Pubblicato sul manifesto il 13 luglio 2021 –
“Leggevo tutto quello che mi capitava a tiro, attingendo ai libri della biblioteca interna”. Chi parla è Emanuele Macaluso. La biblioteca è quella del sanatorio, vicino a Caltanissetta, dove – giovanissimo – curava la tubercolosi. Ma la prima raccolta di libri di cui si serve il futuro dirigente della Cgil e del Pci, è del padre, che al fronte della Grande Guerra riuscì – oltre a sopravvivere – a prendersi la licenza elementare : “Si era costruito nel tempo una piccola biblioteca di classici, da cui attinsi i primissimi libri, Il conte di Montecristo e I Miserabili, o libri più popolari, tipo Le due orfanelle…”. Il ragazzo supera la crisi e va a trovare l’operaio comunista Calogero Boccadutri. Abita in un “basso” che sembra la cella di un monaco: “C’era soltanto una stanza con un letto, un tavolo per scrivere e una credenza di libri”. Alle prime prove di attivista clandestino, si sente dire: “Dobbiamo essere organizzati, disciplinati. E studiare”.

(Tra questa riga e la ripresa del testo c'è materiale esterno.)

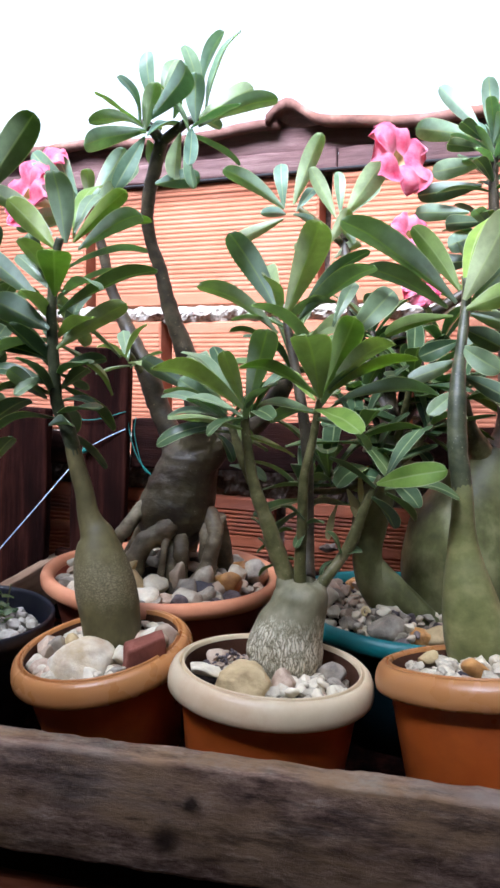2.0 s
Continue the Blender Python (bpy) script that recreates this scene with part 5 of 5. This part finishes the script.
# plant in the far pot of the front row
E = plant((0.247, 0.572, 0.92), "desert rose with a slim bottle-shaped green trunk and broad leaves")
part("caudex", tube([(0.2600, 0.5800, 0.9160, 0.027), (0.2580, 0.5800, 0.9410, 0.030), (0.2530, 0.5800, 0.9640, 0.031), (0.2470, 0.5810, 0.9880, 0.0285), (0.2400, 0.5809, 1.0178, 0.0225), (0.2353, 0.5802, 1.0436, 0.0165), (0.2325, 0.5789, 1.0638, 0.0130), (0.2307, 0.5757, 1.0822, 0.0112), (0.2280, 0.5735, 1.1080, 0.0098), (0.2240, 0.5780, 1.1350, 0.0070)], 26, 6, 0.02, 30), bark_green, E, "slim olive bottle-shaped base")
part("stem", tube([(0.2320, 0.5780, 1.0620, 0.0040), (0.2302, 0.5756, 1.0841, 0.0070), (0.2280, 0.5735, 1.1080, 0.0092), (0.2215, 0.5813, 1.1494, 0.0096), (0.2190, 0.5951, 1.1991, 0.0082), (0.2220, 0.6200, 1.2420, 0.0055), (0.2260, 0.6400, 1.2850, 0.005), (0.2260, 0.6450, 1.3150, 0.0045)], 12, 7, 0.08, 60, 0.05), stem_dark, E)
leaves(E_TOP, E, leaf_mid, leaf_young, 2)
leaves(E_LOW, E, leaf_mid, leaf_dark, 2)

# plant in the black pot
F = plant((-0.335, 0.66, 0.87), "desert rose with long drooping dark leaves in a black pot")
part("caudex", tube([(-0.3210, 0.6380, 0.8650, 0.030), (-0.3200, 0.6380, 0.8880, 0.030), (-0.3180, 0.6380, 0.9130, 0.0215), (-0.3170, 0.6380, 0.9480, 0.0125), (-0.3170, 0.6397, 0.9878, 0.0088), (-0.3160, 0.6404, 1.0225, 0.0055)], 20, 5, 0.03, 30), bark_green, F)
part("stem", tube([(-0.3164, 0.6387, 0.9679, 0.0050), (-0.3162, 0.6400, 0.9927, 0.0084), (-0.3142, 0.6384, 1.0623, 0.007), (-0.3145, 0.6373, 1.1417, 0.006), (-0.3188, 0.6362, 1.2212, 0.005), (-0.3231, 0.6351, 1.3007, 0.004)], 12, 5, 0.05, 60, 0.02), stem_green, F)
leaves(F_TOP, F, leaf_dark, leaf_grey, 3)
for i, (z, k) in enumerate(((1.30, 6), (1.22, 6), (1.14, 5))):
    whorl((-0.345, 0.645, z), (-0.5, 0.0, 0.9), k, 0.10, 0.03, F, leaf_dark, (40, 100), 20 + i)


weed = solo("weed_stem", tube([(-0.3320, 0.6780, 0.8710, 0.0012), (-0.3270, 0.6780, 0.8980, 0.001), (-0.3120, 0.6730, 0.9180, 0.0008)], 6, 4, 0.0), stem_green, (-0.332, 0.678, 0.871), "small green weed sprouting in the black pot", "weed")
for i in range(26):
    rs = random.Random(200 + i)
    b0 = Vector((-0.303 + rs.uniform(-0.022, 0.022), 0.676 + rs.uniform(-0.03, 0.012), 0.880 + rs.uniform(0.0, 0.038)))
    tip = b0 + Vector((rs.uniform(-0.016, 0.020), rs.uniform(-0.014, 0.008), rs.uniform(-0.002, 0.012)))
    part("leaf", leaf_mesh(b0, tip, 0.007, rs.uniform(-30, 30), 0.1, 0.14, 0.05, i, 4), leaf_dark, weed)

weed_clump = solo("weed_stem", tube([(-0.3030, 0.7130, 0.8750, 0.0014), (-0.2990, 0.7100, 0.9030, 0.0012), (-0.2930, 0.7060, 0.9280, 0.0009)], 6, 4, 0.0), stem_green, (-0.303, 0.713, 0.875), "leafy green weed by the wall of the black pot", "weed")
for i in range(34):
    rs = random.Random(300 + i)
    b0 = Vector((-0.301 + rs.uniform(-0.030, 0.018), 0.711 + rs.uniform(-0.034, 0.000), 0.880 + rs.uniform(0.0, 0.036)))
    tip = b0 + Vector((rs.uniform(-0.020, 0.016), rs.uniform(-0.018, 0.002), rs.uniform(-0.004, 0.012)))
    part("leaf", leaf_mesh(b0, tip, 0.011, rs.uniform(-30, 30), 0.1, 0.14, 0.05, i, 4), leaf_mid if i % 3 else leaf_dark, weed_clump)

# ---- flowers ----
def flower(at, axis, size, plant_ob, seed):
    """A trumpet flower: a cream tube and five frilled petals."""
    rs = random.Random(seed)
    at, axis = Vector(at), Vector(axis).normalized()
    u = axis.orthogonal().normalized()
    v = axis.cross(u)
    head = part("flower", tube([(*(at - axis * size * 0.55), size * 0.045), (*(at - axis * size * 0.35), size * 0.09), (*(at - axis * size * 0.10), size * 0.15), (*at, size * 0.17)], 12, 4, 0.03, 40, cap=False), petal_tube, plant_ob, "pink trumpet flower with a cream tube")
    for i in range(5):
        a = 2 * math.pi * i / 5 + rs.uniform(-0.2, 0.2)
        out = u * math.cos(a) + v * math.sin(a)
        across = axis.cross(out)
        b = bmesh.new()
        grid = []
        nu, nv = 8, 8
        for s in range(nv + 1):
            t = s / nv
            w = size * (0.12 + 0.42 * math.sin(math.pi * min(1, t * 0.72 + 0.06)) * (1 if t < 0.85 else 1 - 0.5 * (t - 0.85) / 0.15))
            row = []
            for k in range(nu + 1):
                q = k / nu * 2 - 1
                ruffle = size * 0.085 * t * math.sin(q * 5 + seed + i * 2) + size * 0.05 * t * noise.noise(Vector((q * 3, t * 4, seed + i)))
                p = at + out * (size * (0.12 + 0.50 * t)) + axis * (size * (0.16 * math.sin(t * 2.4) - 0.10 * t * t) + ruffle) + across * (w * q * 0.75)
                row.append(b.verts.new(p))
            grid.append(row)
        for s in range(nv):
            for k in range(nu):
                b.faces.new((grid[s][k], grid[s][k + 1], grid[s + 1][k + 1], grid[s + 1][k]))
        bmesh.ops.solidify(b, geom=b.faces[:], thickness=0.0006)
        part("petal", b, petal_pink, head)


flower((0.155, 0.885, 1.502), (0.62, -0.62, 0.36), 0.082, D, 1)
flower((0.174, 0.825, 1.392), (0.3, -0.7, 0.3), 0.045, D, 3)
flower((0.192, 0.830, 1.328), (0.2, -0.8, 0.2), 0.042, D, 2)
flower((-0.345, 0.835, 1.435), (-0.5, -0.7, 0.2), 0.075, C, 4)
flower((-0.330, 0.86, 1.485), (-0.2, -0.6, 0.6), 0.050, C, 5)

# ---- strings on the post ----
s = thing("string", (-0.29, 0.98, 1.09), "thin blue and white string knotted round the post", "string")
part("strand", tube([(-0.50, 0.85, 0.79, 0.0010), (-0.412, 0.91, 0.918, 0.0010), (-0.352, 0.945, 1.003, 0.0010), (-0.304, 0.980, 1.074, 0.0010)], 6, 6, 0.0), blue_string, s)
part("strand", tube([(-0.304, 0.980, 1.074, 0.0009), (-0.27, 0.980, 1.094, 0.0009), (-0.243, 0.984, 1.108, 0.0009)], 6, 6, 0.0), blue_string, s)
part("strand", tube([(-0.304, 0.980, 1.074, 0.0008), (-0.318, 0.980, 1.086, 0.0008), (-0.334, 0.984, 1.100, 0.0008)], 6, 6, 0.0), green_string, s, "green string")
part("strand", tube([(-0.335, 0.982, 1.118, 0.0008), (-0.29, 0.979, 1.121, 0.0008), (-0.243, 0.984, 1.136, 0.0008)], 6, 6, 0.0), green_string, s, "green string")
part("strand", tube([(-0.243, 0.99, 1.130, 0.0008), (-0.236, 0.992, 1.095, 0.0008), (-0.222, 0.992, 1.06, 0.0008), (-0.200, 0.995, 1.035, 0.0010)], 6, 6, 0.0), green_string, s, "green string")
part("strand", tube([(-0.228, 0.99, 1.128, 0.0008), (-0.230, 0.992, 1.10, 0.0008), (-0.215, 0.992, 1.05, 0.0008), (-0.200, 0.995, 1.035, 0.0010)], 6, 6, 0.0), green_string, s, "green string")
part("knot", tube([(-0.310, 0.978, 1.066, 0.003), (-0.305, 0.976, 1.073, 0.005), (-0.299, 0.978, 1.079, 0.003)], 8, 4, 0.3, 200), green_string, s, "green knot")

# ---- blocks of the walls ----
def course(owner, meshes, z, first, pitch, low, high):
    """One course of blocks along a wall; first: where one of its upright joints lies."""
    for i in range(low, high):
        ob = new("brick", meshes[i % len(meshes)])
        ob.parent = owner
        ob.location = (first + pitch * (i + 0.5), random.uniform(-0.003, 0.003), z)
        ob.rotation_euler = (0, radians(random.uniform(-0.4, 0.4)), 0)


RIBS = 0.0083
UPPER = block_mesh(0.446, 0.222, ((0.022, RIBS, 23),), 0.0012, clay)
LOWER = block_mesh(0.446, 0.212, ((0.010, RIBS, 22),), 0.0012, clay)
course(tall, [UPPER], 1.333, 0.048, 0.468, -3, 2)
course(tall, [LOWER], 1.094, 0.214, 0.468, -3, 2)
course(tall, [LOWER], 0.860, 0.048, 0.468, -3, 2)
on_back("bed_joint", rough_strip(-1.3, 1.1, 1.302, 1.336, 0.0, 0.0, 0.016), mortar, "crumbling pale mortar", smooth=False)
on_back("bed_joint", rough_strip(-1.3, 1.1, 1.070, 1.097, 0.0, 5.0, 0.012), mortar, "crumbling pale mortar", smooth=False)

LOW_BLOCK = block_mesh(0.405, 0.190, ((0.008, 0.0069, 6), (0.068, 0.0069, 6), (0.1225, 0.0069, 7)), 0.0042, shaded_red_clay)
course(wall, [LOW_BLOCK], 0.814, 0.005, 0.427, -2, 2)
course(wall, [LOW_BLOCK], 0.600, 0.220, 0.427, -3, 2)
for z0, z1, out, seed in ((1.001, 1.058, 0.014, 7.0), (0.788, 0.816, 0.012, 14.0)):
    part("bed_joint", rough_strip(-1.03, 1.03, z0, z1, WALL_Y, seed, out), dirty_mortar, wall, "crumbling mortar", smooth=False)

lump = stone_bm((0.034, 0.011, 0.015), 41.7, 0.2, 4)
for v in lump.verts:
    v.co *= 1 + 0.25 * noise.noise(v.co * 130)
bmesh.ops.translate(lump, verts=lump.verts, vec=(0.089, WALL_Y + 0.001, 0.923))
part("mortar_lump", lump, dirty_mortar, wall, "dried lump of mortar")
pier = thing("wall_pier", (0, 0.408, 0), "low pier wall of dark red clay blocks carrying the bench", "wall", kind="structure")
PIER = block_mesh(0.405, 0.186, ((0.012, 0.0078, 21),), 0.0030, shaded_red_clay)
for row in range(4):
    for i in range(-2, 3):
        ob = new("brick", PIER)
        ob.parent = pier
        ob.location = (-0.155 + 0.427 * (i + 0.5) + (0.2135 if row % 2 else 0), 0.0, row * 0.1945)
        ob.scale = (1, 0.5, 1)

L’occasione per compulsare altri testi è l’arrivo tra i comunisti di un “saracino con due baffoni neri”, Michele Calà, funzionario statale e “coltissimo”. Lui sì che ha una vera biblioteca, “nutrimento intellettuale della nostra cellula”. C’è Marx, ma anche Malaparte, London, Gorkij. E libri americani che arrivano fino al giovane Leonardo Sciascia, anche lui studente a Caltanissetta.
Ma Macaluso non si accontenta, e trova nella biblioteca comunale Il materialismo storico di Labriola e i testi marxisti della Utet.
Sono pochi scampoli del racconto di una lunga vita che il giornalista Concetto Vecchio raccoglie dall’anziano dirigente comunista, fino a pochi giorni prima della sua morte, facendone il libro “L’ultimo compagno. Emanuele Macaluso, il romanzo di una vita” (Chiarelettere, 2021, 230 pagg. 16 euro). La conversazione avviene in un’altra biblioteca, nella casa romana di Emanuele, a Testaccio. “… le pile di giornali formano un mucchio informe che profuma di inchiostro….. Attorno a noi torri di libri, impilati senza ordine apparente”.
Chissà quante altre pile di libri hanno accompagnato quell’esistenza densa di azione, di amori, di politica, di contraddizioni ideali e esistenziali, per sedimentarsi poi in questa ultima stazione, con quadri di Guttuso alle pareti.
L’amore, fino all’assurdo, per la carta stampata e i libri è la grande metafora della lotta per l’emancipazione di un tempo, e della sua evoluzione, negli uomini migliori, in una inesausta ricerca critica.
Il libro di Concetto Vecchio indugia sull’umanità del suo interlocutore, e termina con uno “scoop”: i documenti di archivio dell’accusa di adulterio che costò al giovane Macaluso e a Lina Di Maria, che sarà madre dei loro due figli, la prova del carcere nel febbraio del ’44. Tra cui alcune toccanti lettere d’amore tra i due.
Questo ritrovamento è avvenuto dopo la scomparsa di Emanuele, e leggere quei testi attraversati da passioni brucianti, non prive di contrasti, oltre alla commozione mi ha procurato anche un disagio. Come se mi fosse stata concessa un’intrusione indebita nell’intimità di una persona a cui ero, e sono, affezionato.
Se il libro di Vecchio è ricchissimo di racconti sull’uomo, il politico Macaluso emerge nelle sue molteplici sfaccettature dal dialogo con Claudio Petruccioli pubblicato da Marsilio: “Comunisti a modo nostro. Storia di un partito lungo un secolo”(2021, 453 pagg, 20 euro).
Emanuele firmava i suoi corsivi da direttore dell’Unità con la sigla (suggerita da Giorgio Frasca Polara) em.ma. Mi ha sempre fatto pensare a qualcosa di femmineo (Jane Austen?) che ingentiliva il suo essere maschio appassionato. Intorno a lui, intanto, i libri continuano a appilarsi.